98% after an all night charge is normal. I see that most of the time. I see 100% occasionally. The Turbo X battery has more capacity than the base and less than the S. It's plenty of range for my 28 mile ride (one way). I'm able to recharge in less than 3 hours at work. I carry the charger, but plan to buy one to keep at work. I just need to remember to do it :)
 

James Kohls

Active Member
Had my first flat tire. A staple-gun staple in the rear tire, right in the middle of the tread. So much for the peace of mind from the Blackbelt puncture protection. I couldn't get enough leverage on the axle through-bolt with my folding compact Park allen wrench tool. Got a lift home. Yesterday I used an 18 inch breaker bar and 5 mm allen socket. Surprised how much force I needed to apply (way over tightened past spec...not by me). Patched the tube and found it pretty easy to reinstall it and tire on the rim. Pumped it to 60 psi and have been letting it sit a few days to make sure it's holding air. Will put wheel back on the bike this weekend if it continues to hold pressure. Now I'm considering adding Green Slime to the tubes. There's a good YouTube video on how to add it to Presta tubes.

Interesting about you thru-axle being torqued on so tight. Mine was relatively easy to remove. I think it is a good idea for everyone to try removing their thru-axle at home, just as a test. Gives some confidence when that day finally comes you have to remove your wheel on the road. Had my first flat a few weeks ago. Not sure what Blackbelt is intended to prevent, but it would seem anything that pokes straight through is going to puncture a Specialized tire no matter what.

I'm still not sure about the whole tire sliming thing. I'd rather keep the inside of my tires clean so if I do have to change a tube, I'm not dealing with a big mess on the road. I guess the thought process is slime would reduce the likelihood of needing to change the tube, but from my experience, punctures come in all shapes and sizes. Wonder how well slime would help if an object actually made it inside the tube. I've had that happen once before on my old road bike. I actually found changing my rear tube rather easy. My big 47c tire was pretty easy to remove. The rear wheel's weight was a bit cumbersome at first, but I managed. Having a thru-axle really made putting things back together a snap too!
 

reoutput

Member
Hey StormTropper, great reading this thread! I have a short commute compared to you, 16 miles, but have never really ridden on the road much until now...in the past,mountain biking mostly. I was very skeptical about using the bike to commute but a customer came in and said that if more people rode the bike that they would realize that the Turbo is a great alternative to a car. That got me thinking and the huge deal of getting a 2015 at a great price was too much for me to pass up.

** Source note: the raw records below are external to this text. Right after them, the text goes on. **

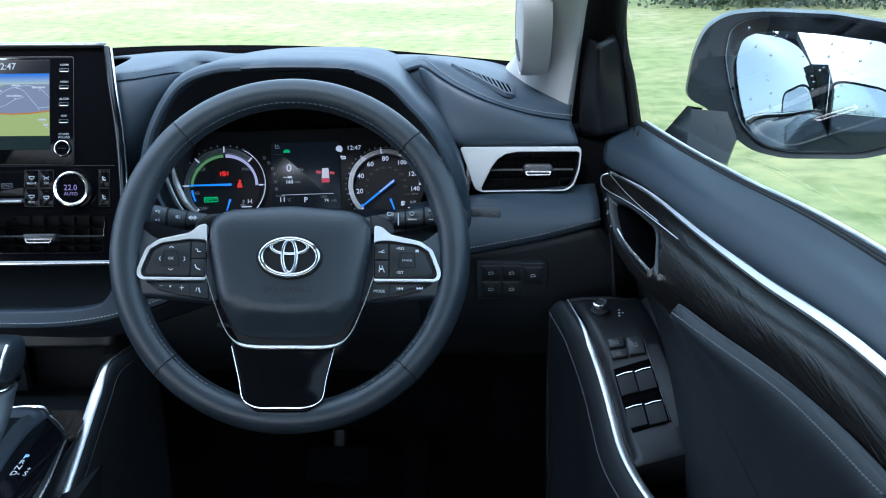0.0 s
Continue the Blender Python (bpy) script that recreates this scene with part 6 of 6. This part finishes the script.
for side_x, wide in ((0.036, 0.010), (0.078, 0.010)):
    part("boot_skirt", moved(skin([[(side_x - wide, y, 0.002) for y in (0.70, 0.80, 0.87, 0.905)], [(side_x, y, h) for y, h in ((0.70, 0.010), (0.80, 0.016), (0.87, 0.020), (0.905, 0.012))], [(side_x + wide, y, 0.002) for y in (0.70, 0.80, 0.87, 0.905)]], 16, 5), TILT), BOOT, boot, "draped leather side of the boot", thick=0.0015)
part("collar", sweep([(0.0570 + 0.0210 * math.cos(a), 0.885 + 0.019 * math.sin(a), 0.9515) for a in (2 * math.pi * i / 40 for i in range(40))], 0.0016, 0.0016, 8, closed=True), CHROME, selector, "chrome collar")
# knob: a rounded block leaning to the driver
KNOB = Matrix.Translation((0.0570, 0.8930, 0.9555)) @ Euler((radians(-8), 0, 0)).to_matrix().to_4x4()
krows = []
for z, w, d, y in ((0.000, 0.0195, 0.0165, 0.0), (0.003, 0.0225, 0.0200, 0.0), (0.012, 0.0245, 0.0235, 0.001), (0.026, 0.0258, 0.0262, 0.003), (0.036, 0.0255, 0.0268, 0.005), (0.043, 0.0240, 0.0250, 0.007), (0.048, 0.0205, 0.0205, 0.009), (0.0505, 0.0130, 0.0125, 0.010), (0.0510, 0.003, 0.003, 0.010), (0.0510, 0.0001, 0.0001, 0.010)):
    krows.append([(w * math.copysign(abs(math.cos(a)) ** 0.55, math.cos(a)), y + d * math.copysign(abs(math.sin(a)) ** 0.55, math.sin(a)), z * 0.86) for a in (2 * math.pi * j / 40 for j in range(40))])
kb = part("knob", grid(krows, close_u=True), LEATHER, selector, "leather-covered knob")
kb.matrix_basis = KNOB
U = [(-0.0205, -0.0125, 0.0475), (-0.0212, -0.0212, 0.0400), (-0.0180, -0.0266, 0.0240), (-0.0150, -0.0270, 0.0150), (-0.0115, -0.0268, 0.0125), (0.0, -0.0270, 0.0120), (0.0115, -0.0268, 0.0125), (0.0150, -0.0270, 0.0150), (0.0180, -0.0266, 0.0240), (0.0212, -0.0212, 0.0400), (0.0205, -0.0125, 0.0475)]
part("knob_trim", sweep(spline([(x * 0.96 + 0.0008, y, z * 0.86) for x, y, z in U], 48), 0.0021, 0.0015, 8, up=(0, -1, 0.3)), SPOKE, kb, "silver U-shaped trim")
part("release_button", skin([[(-0.0150, -0.0258, 0.0205), (0, -0.0268, 0.0205), (0.0150, -0.0258, 0.0205)], [(-0.0135, -0.0274, 0.0170), (0, -0.0280, 0.0168), (0.0135, -0.0274, 0.0170)], [(-0.0120, -0.0266, 0.0135), (0, -0.0270, 0.0132), (0.0120, -0.0266, 0.0135)]], 10, 3), PLASTIC, kb, "release button", thick=0.003)

# ---- pedals and mats ----
brake = thing("brake_pedal", "black rubber brake pedal in the driver's footwell", "pedal")
# both pedals' pads and ribs use near-black colours as the footwell's shade
part("pad", moved(slab(rounded([(-0.048, -0.026), (0.048, -0.026), (0.044, 0.026), (-0.044, 0.026)], 0.006), 0, 0.012, 0.003), basis((0.372, 1.235, 0.645), 35)), CARPET, brake)
part("ribs", moved(merged(*[slab(rect(-0.040, y - 0.002, 0.040, y + 0.002, 0.001), 0.010, 0.0145, 0.0008) for y in (-0.016, -0.006, 0.004, 0.014)]), basis((0.372, 1.235, 0.645), 35)), CARPET, brake)
part("arm", sweep([(0.372, 1.25, 0.66), (0.372, 1.29, 0.74), (0.372, 1.30, 0.84)], 0.006, 0.010, 8, up=(1, 0, 0)), DARK, brake)
gas = thing("accelerator_pedal", "long ribbed black accelerator pedal", "pedal")
gm = basis((0.490, 1.235, 0.635), 30)
part("pad", moved(slab(rounded([(-0.024, -0.075), (0.020, -0.075), (0.016, 0.075), (-0.016, 0.075)], 0.005), 0, 0.010, 0.003), gm), BLACK, gas)
for i in range(5):
    part("rib", moved(slab(bar(-0.015 + 0.0068 * i, -0.066, -0.010 + 0.0052 * i, 0.066, 0.0022), 0.008, 0.0125, 0.0006), gm), CARPET, gas)
part("arm", sweep([(0.490, 1.26, 0.70), (0.490, 1.32, 0.78)], 0.006, 0.008, 8, up=(1, 0, 0)), DARK, gas)
mat_ = thing("floor_mat", "black floor mat with a pale bound edge in the passenger footwell", "floor mat")
part("pile", box(-0.62, 0.70, 0.421, -0.18, 1.20, 0.430, 0.002), CARPET, mat_)
part("binding", sweep(spline([(-0.443, 1.300, 0.705), (-0.4491, 1.303, 0.6962), (-0.50, 1.335, 0.62), (-0.56, 1.352, 0.53), (-0.60, 1.352, 0.45)], 20), 0.0022, 0.0022, 6), THREAD, mat_, "bound mat edge")
part("binding", sweep([(-0.1423, 1.2, 0.7397), (-0.1396, 1.2, 0.7178), (-0.1361, 1.2, 0.6905), (-0.13, 1.19, 0.62)], 0.0022, 0.0022, 6), DARKTHREAD, mat_, "bound mat edge")

# ---- driver's door ----
door = thing("driver_door", "black trimmed driver's door with dark wood inlay", "car door")
SILL = [(0.781, 1.15, 1.183), (0.805, 1.0, 1.182), (0.825, 0.85, 1.187), (0.837, 0.65, 1.205), (0.838, 0.40, 1.222), (0.835, 0.05, 1.232), (0.83, -0.16, 1.235)]
SHOULDER = [(0.752, 1.15, 1.168), (0.790, 1.0, 1.176), (0.812, 0.85, 1.181), (0.826, 0.65, 1.198), (0.828, 0.40, 1.216), (0.826, 0.05, 1.226), (0.82, -0.16, 1.229)]
INLAY_TOP = [(0.748, 1.110, 1.125), (0.772, 0.987, 1.133), (0.793, 0.807, 1.139), (0.803, 0.660, 1.152), (0.808, 0.442, 1.181), (0.808, 0.10, 1.19), (0.805, -0.16, 1.19)]
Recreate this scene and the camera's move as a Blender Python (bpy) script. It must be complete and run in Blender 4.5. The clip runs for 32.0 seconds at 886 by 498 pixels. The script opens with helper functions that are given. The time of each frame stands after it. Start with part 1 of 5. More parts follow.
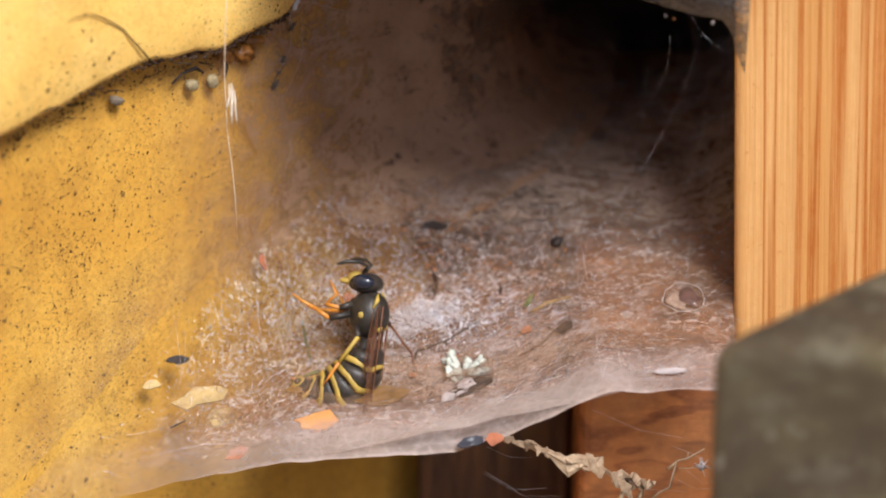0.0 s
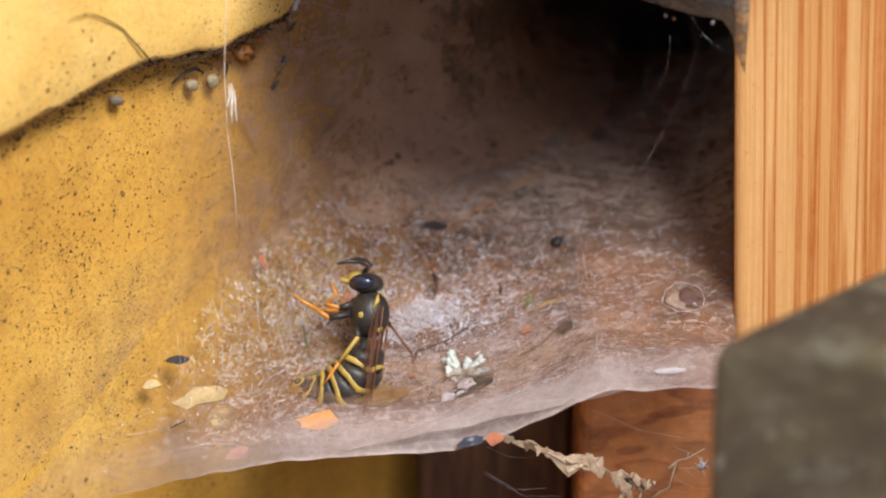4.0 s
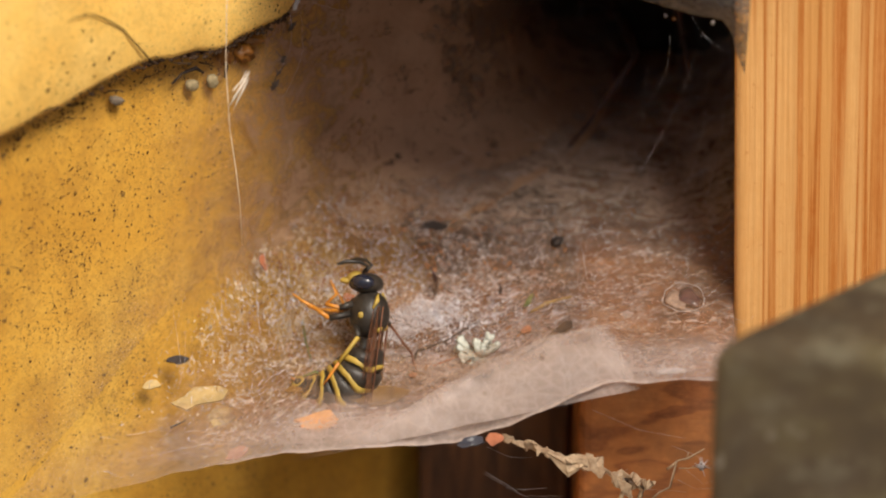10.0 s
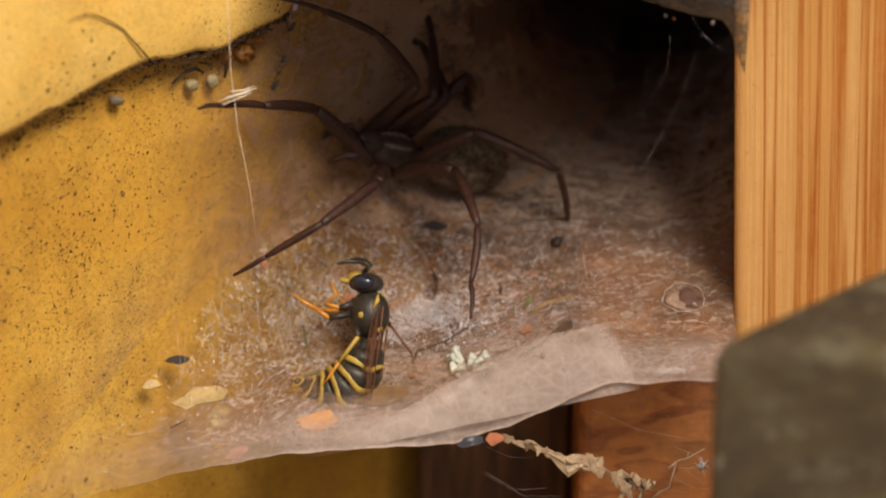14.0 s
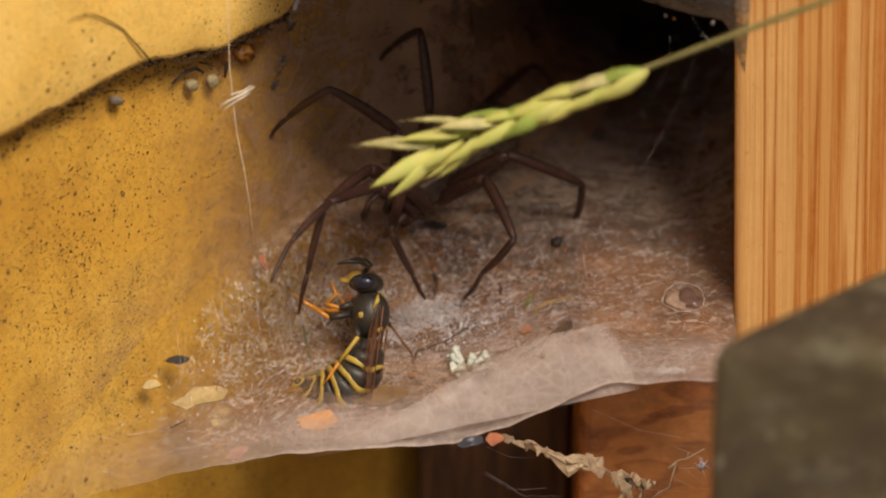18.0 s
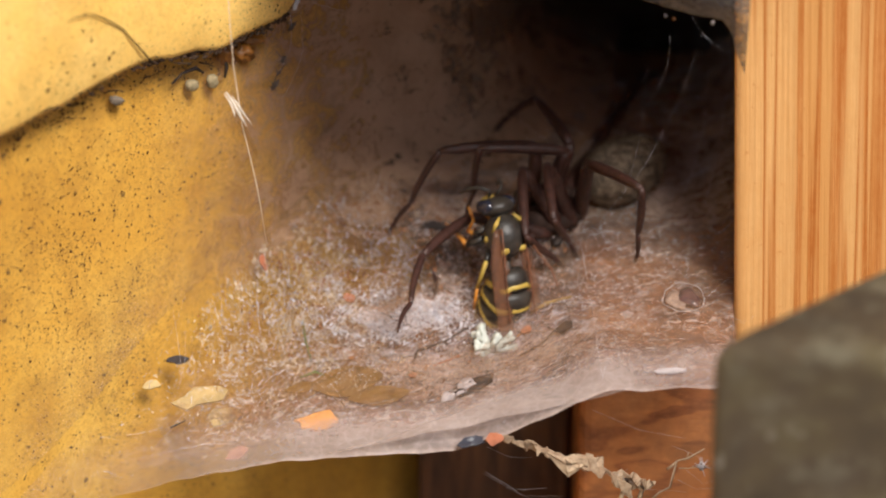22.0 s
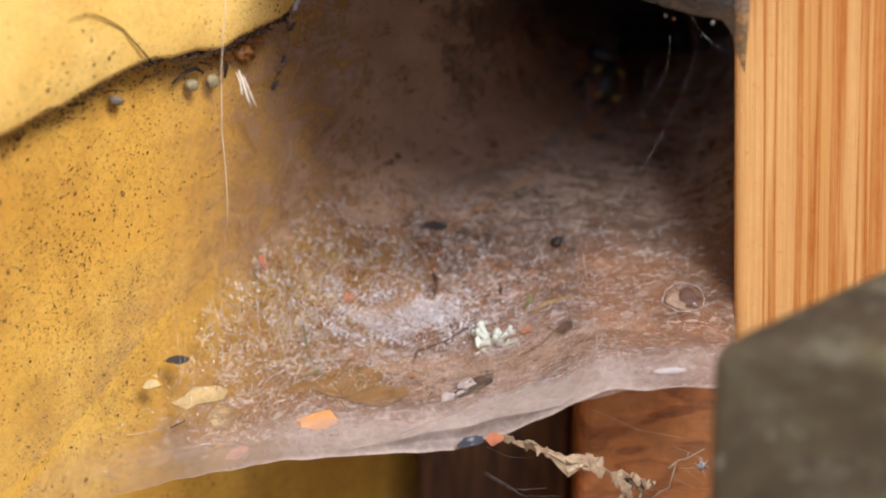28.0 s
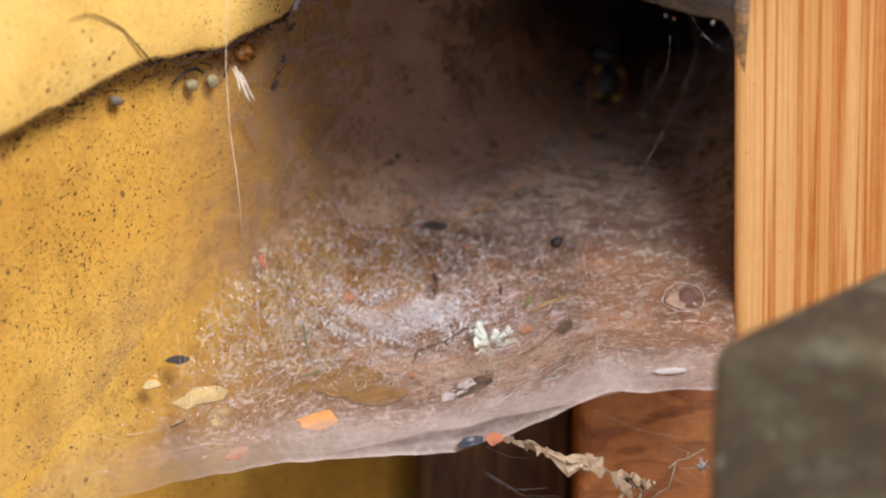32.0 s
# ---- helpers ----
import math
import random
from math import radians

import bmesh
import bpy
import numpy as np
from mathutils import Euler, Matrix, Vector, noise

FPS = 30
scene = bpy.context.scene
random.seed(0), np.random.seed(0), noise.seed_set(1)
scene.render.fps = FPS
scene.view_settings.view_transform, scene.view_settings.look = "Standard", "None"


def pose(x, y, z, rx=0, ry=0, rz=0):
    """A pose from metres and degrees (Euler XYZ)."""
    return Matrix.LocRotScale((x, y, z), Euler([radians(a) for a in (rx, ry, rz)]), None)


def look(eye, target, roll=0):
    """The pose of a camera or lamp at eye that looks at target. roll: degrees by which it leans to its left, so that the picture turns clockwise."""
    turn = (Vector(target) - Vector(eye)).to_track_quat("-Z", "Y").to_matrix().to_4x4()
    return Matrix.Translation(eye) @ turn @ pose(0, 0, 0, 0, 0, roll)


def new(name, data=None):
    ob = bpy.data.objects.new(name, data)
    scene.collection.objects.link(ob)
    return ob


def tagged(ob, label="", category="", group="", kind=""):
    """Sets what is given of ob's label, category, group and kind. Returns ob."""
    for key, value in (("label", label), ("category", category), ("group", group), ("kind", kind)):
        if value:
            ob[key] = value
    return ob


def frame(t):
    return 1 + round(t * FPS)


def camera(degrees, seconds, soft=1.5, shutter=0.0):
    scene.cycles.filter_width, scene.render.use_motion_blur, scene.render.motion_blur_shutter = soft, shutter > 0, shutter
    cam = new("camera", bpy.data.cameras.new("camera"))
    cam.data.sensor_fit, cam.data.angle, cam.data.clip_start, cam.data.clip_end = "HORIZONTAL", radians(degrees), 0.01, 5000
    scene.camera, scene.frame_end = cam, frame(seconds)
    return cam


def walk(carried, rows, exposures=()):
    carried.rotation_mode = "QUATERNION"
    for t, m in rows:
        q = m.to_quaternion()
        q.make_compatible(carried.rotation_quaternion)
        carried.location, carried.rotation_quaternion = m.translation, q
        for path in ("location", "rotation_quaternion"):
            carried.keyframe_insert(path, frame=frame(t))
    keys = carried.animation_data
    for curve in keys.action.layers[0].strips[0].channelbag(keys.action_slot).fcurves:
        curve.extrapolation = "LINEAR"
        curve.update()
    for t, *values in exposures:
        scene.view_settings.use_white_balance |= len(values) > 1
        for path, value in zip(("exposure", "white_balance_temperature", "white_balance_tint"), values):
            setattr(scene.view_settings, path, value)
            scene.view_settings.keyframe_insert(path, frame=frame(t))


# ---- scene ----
# The corner of a garden fence: 1 unit is a metre; build numbers below are millimetres round a
# point 0.6 m above the ground. x to the right, y away from the camera, z up.
BASE = 0.6
MM = 0.001


def at(x, y, z):
    return Vector((x * MM, y * MM, BASE + z * MM))


def mmpose(p, fwd=(1, 0, 0), up=(0, 0, 1)):
    """A pose at p (mm) whose X points along fwd and whose Z leans to up."""
    x = Vector(fwd).normalized()
    y = Vector(up).cross(x).normalized()
    z = x.cross(y)
    m = Matrix((x, y, z)).transposed().to_4x4()
    m.translation = at(*p)
    return m


# ---- camera ----
EYE = at(0, -328.084, 152.988)
cam = camera(13.0, 32.0, soft=2.0, shutter=0.8)
cam.data.dof.use_dof = True
cam.data.dof.focus_distance = 0.361
cam.data.dof.aperture_fstop = 20.0
STAND = look(EYE, at(0, 0, 0))
walk(cam, [(0.0, STAND), (32.0, STAND)],
     exposures=[(0.0, 0.14, 5550, 10), (1.0, 0.15, 5350, 10), (2.0, 0.18, 5100, 10), (3.5, 0.18, 5050, 10), (5.5, -0.40, 7050, 10), (8.2, -0.45, 6950, 10), (9.0, -0.35, 6650, 10), (9.6, -0.15, 6350, 10), (10.4, -0.17, 6350, 10), (11.0, -0.45, 6850, 10), (12.0, -0.45, 6850, 10), (13.0, -0.33, 6650, 10), (15.0, -0.33, 6650, 10), (17.8, -0.44, 6650, 10), (19.0, -0.24, 6600, 10), (20.0, -0.10, 6500, 10), (22.0, 0.05, 5850, 10), (24.0, 0.06, 5600, 10), (32.0, 0.05, 5500, 10)])

# ---- light ----
world = bpy.data.worlds.new("sky")
scene.world = world
world.use_nodes = True
sky = world.node_tree.nodes.new("ShaderNodeTexSky")
sky.sky_type, sky.sun_disc = "NISHITA", False
sky.sun_elevation, sky.sun_rotation = radians(50), radians(154)
sky.air_density, sky.dust_density, sky.ozone_density = 1.0, 3.0, 0.6
backing = world.node_tree.nodes["Background"]
backing.inputs["Strength"].default_value = 0.081
world.node_tree.links.new(sky.outputs["Color"], backing.inputs["Color"])
sun = new("sun", bpy.data.lights.new("sun", "SUN"))
sun.data.energy, sun.data.angle, sun.data.color = 5.0, radians(20), (1.0, 0.90, 0.76)
sun.matrix_world = look(at(525, -1075, 1430), at(0, 0, 0))


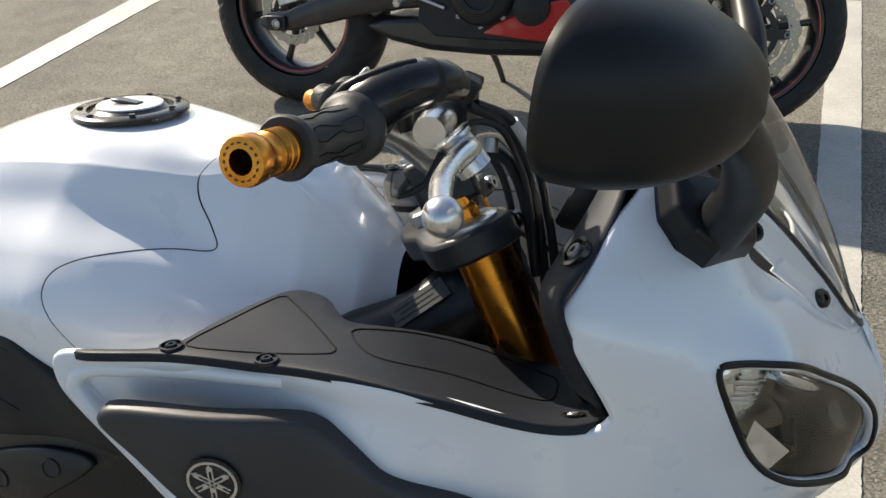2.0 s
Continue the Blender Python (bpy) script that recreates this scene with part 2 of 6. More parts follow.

Nine months later I am loving the bike more and more each day and plan to use it rain or shine everyday I work. The only problem that I have is with the headlight. There is a portion of my ride that has no street lights and I don't feel that the front light is enough on its own. I tried to find the rating of the light but have not found an answer yet but it seems like the 2015 headlight slots in around 200-300 lumen. I may need to follow your lead and add a light to my helmet as well. So when I work the closing shift I do not ride the Turbo but that may be changing soon as we head into winter with the shorter days.

Keep on trucking!
 

ROJA

Active Member
I've now done my first two commutes on my X (20 miles and 29 miles, respectively) and the bike is really fun and so competent at eating up the miles! It handles beautifully on dirt/gravel (better than I expected) and range is about what I figured so far. I've been using mostly Eco70 so far, which is a surprise (I expected to be running in Turbo all the time) but seems to offer plenty of power to cruise at 25-26 with moderate effort.